Searching

* * * (out of five)

Ex-Google employee Aneesh Chaganty’s debut feature Searching follows in the footsteps of 2014’s Unfriended (and its recent sequel) by being set entirely on a computer screen – in the various windows, applications, browsers and sometimes simply on the desktop space. In these films, the form is absolutely as important as the content – does the story actually get told without breaking the self-imposed obstruction? – and the hesitation of a mouse-click can tell as much as an actor’s pause.

Unfriended was a straight-up horror film, setting itself further obstructions by taking place in real time and mainly within a five-person Skype video chat. I wrote of it at the time that it was “a deeply intricate, beautifully constructed and very creepy horror film that is its own brand of wildly original.” Chaganty’s film aims for higher artistic ground; Searching is a thriller, not a horror film, and – by concerning a widowed father looking for a lost daughter – it strives for some deep emotional resonance as well.

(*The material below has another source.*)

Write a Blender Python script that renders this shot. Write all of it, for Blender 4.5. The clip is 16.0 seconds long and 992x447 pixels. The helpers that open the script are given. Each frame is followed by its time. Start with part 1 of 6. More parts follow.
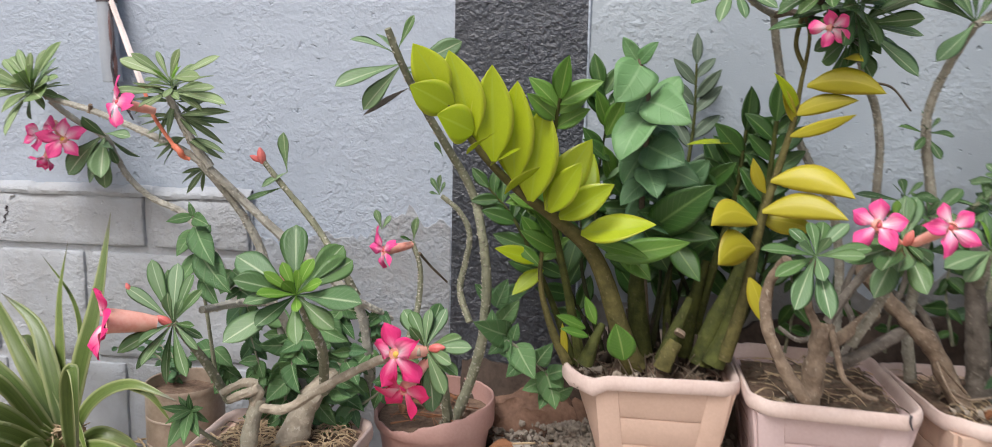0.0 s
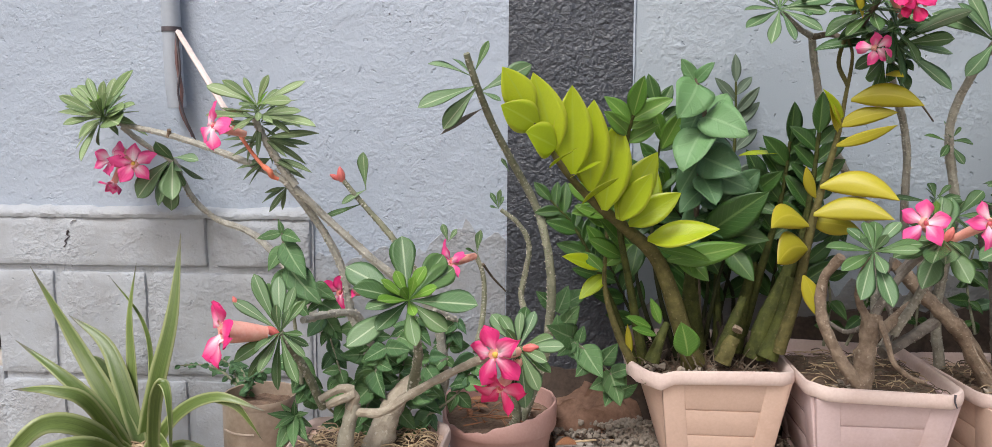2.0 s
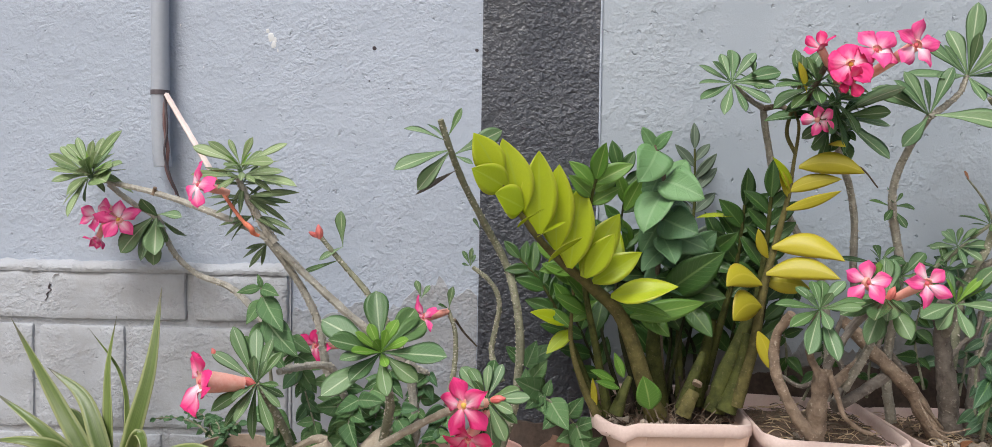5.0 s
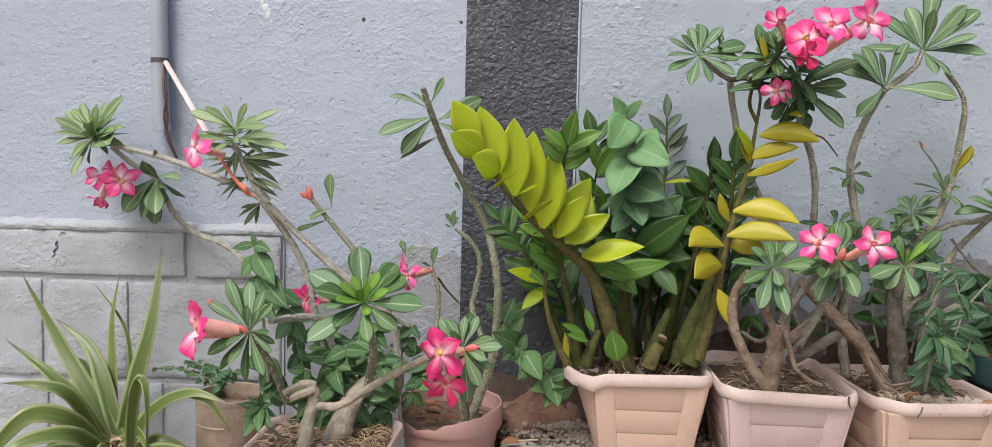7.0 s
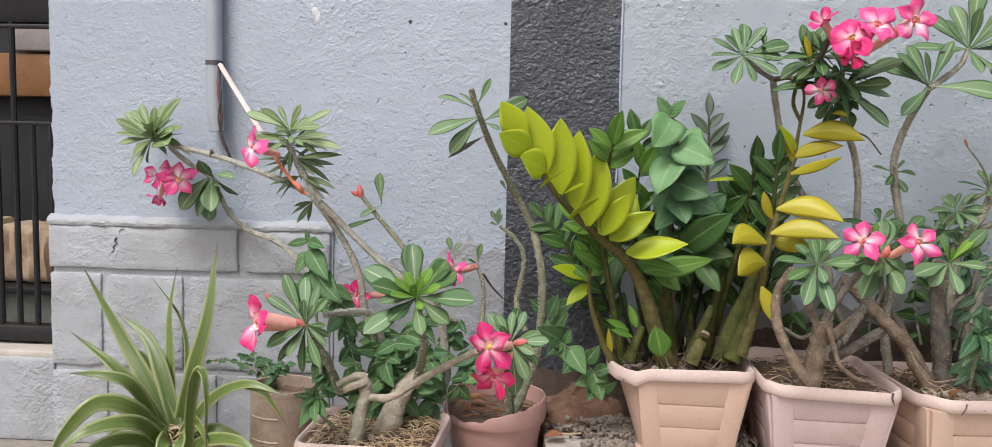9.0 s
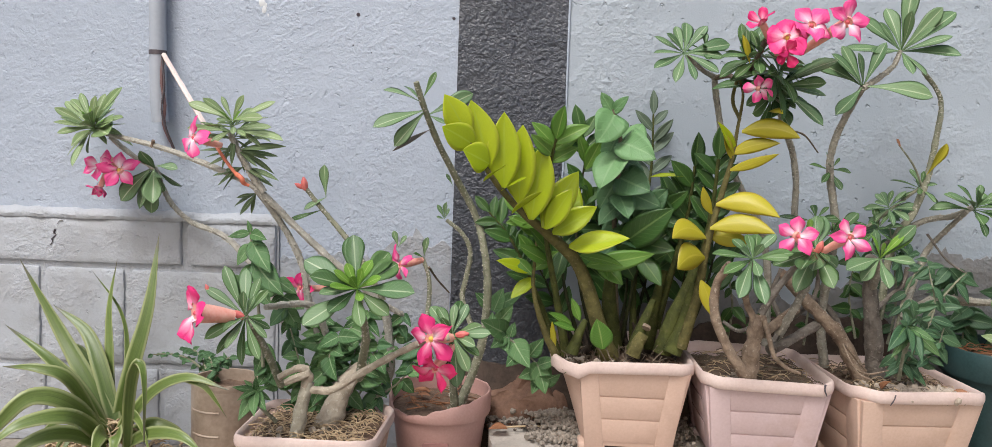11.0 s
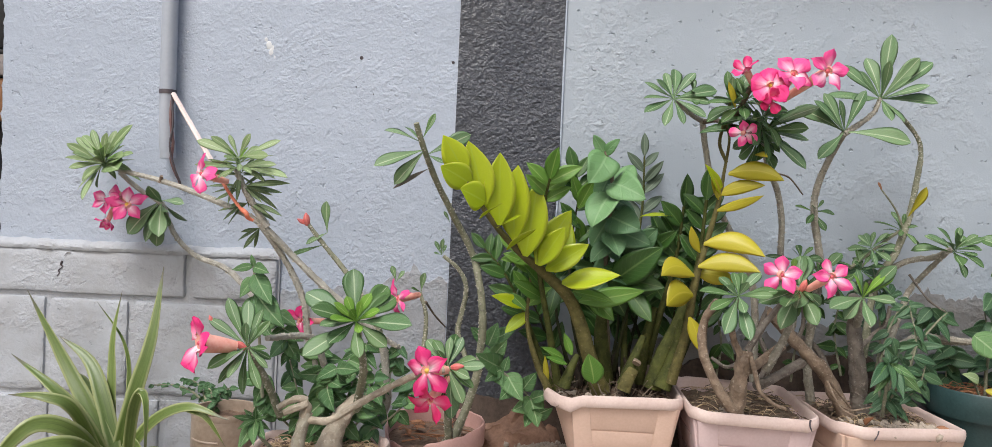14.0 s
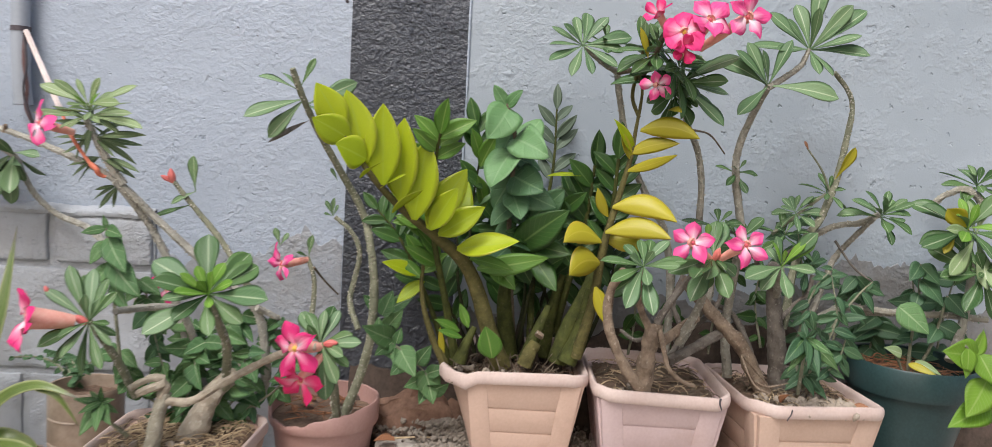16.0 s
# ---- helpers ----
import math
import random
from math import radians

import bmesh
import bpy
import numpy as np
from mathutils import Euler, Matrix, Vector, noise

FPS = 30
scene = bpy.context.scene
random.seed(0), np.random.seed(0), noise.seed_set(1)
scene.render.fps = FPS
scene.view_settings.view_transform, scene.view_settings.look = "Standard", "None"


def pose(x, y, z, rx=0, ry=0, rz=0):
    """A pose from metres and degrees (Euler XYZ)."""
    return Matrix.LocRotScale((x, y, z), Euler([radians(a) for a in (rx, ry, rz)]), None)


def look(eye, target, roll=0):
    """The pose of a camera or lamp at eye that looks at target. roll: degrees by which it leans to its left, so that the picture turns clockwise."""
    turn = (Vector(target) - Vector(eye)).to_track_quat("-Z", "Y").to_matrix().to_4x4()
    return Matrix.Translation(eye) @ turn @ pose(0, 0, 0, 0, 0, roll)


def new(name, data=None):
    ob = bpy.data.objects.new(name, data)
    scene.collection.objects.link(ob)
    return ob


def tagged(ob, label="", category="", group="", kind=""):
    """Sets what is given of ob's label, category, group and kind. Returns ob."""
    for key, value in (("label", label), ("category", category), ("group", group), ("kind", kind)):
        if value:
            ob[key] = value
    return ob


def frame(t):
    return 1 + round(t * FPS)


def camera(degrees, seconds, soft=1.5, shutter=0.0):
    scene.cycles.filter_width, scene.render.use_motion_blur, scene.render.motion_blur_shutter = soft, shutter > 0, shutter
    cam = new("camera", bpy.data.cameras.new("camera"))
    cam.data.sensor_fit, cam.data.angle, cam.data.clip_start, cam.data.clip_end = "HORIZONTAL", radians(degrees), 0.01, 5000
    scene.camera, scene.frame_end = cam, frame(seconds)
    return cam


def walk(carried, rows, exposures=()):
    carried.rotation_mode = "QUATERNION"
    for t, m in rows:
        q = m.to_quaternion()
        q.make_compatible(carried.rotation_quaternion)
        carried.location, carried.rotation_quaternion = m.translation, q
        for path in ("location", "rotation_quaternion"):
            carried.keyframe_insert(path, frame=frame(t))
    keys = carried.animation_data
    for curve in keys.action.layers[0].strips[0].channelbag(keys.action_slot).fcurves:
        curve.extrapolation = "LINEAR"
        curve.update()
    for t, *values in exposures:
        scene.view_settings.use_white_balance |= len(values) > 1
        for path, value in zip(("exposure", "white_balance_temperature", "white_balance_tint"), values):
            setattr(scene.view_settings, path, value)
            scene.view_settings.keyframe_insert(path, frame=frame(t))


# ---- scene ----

The good news is that the form holds, and holds well. The story is very effectively told within the gimmick, albeit with a few cheats, I thought, when it used “news footage” that happened to be being watched on a computer screen. All manner of apps are utilized – many with their real names and interfaces, which is interesting, and possibly a payola bonanza all around – and do what they do in the real world, which is to say, on your own desktop or laptop. The plot pans out over a number of days, and Chaganty is inventive here, using a pretty standard screensaver as an ominous portent while also setting up the convention of the passage of time.

Unfortunately, the mystery story, while clean and tidy, is not particularly clever, and I seriously doubt would stand up to a “straight” telling without a few more twists, turns and reversals. If the gimmick doesn’t hold you, I’m not sure the script will, but in tandem, they add up to something solid and clever without re-setting the bar. Unfriended still holds the belt.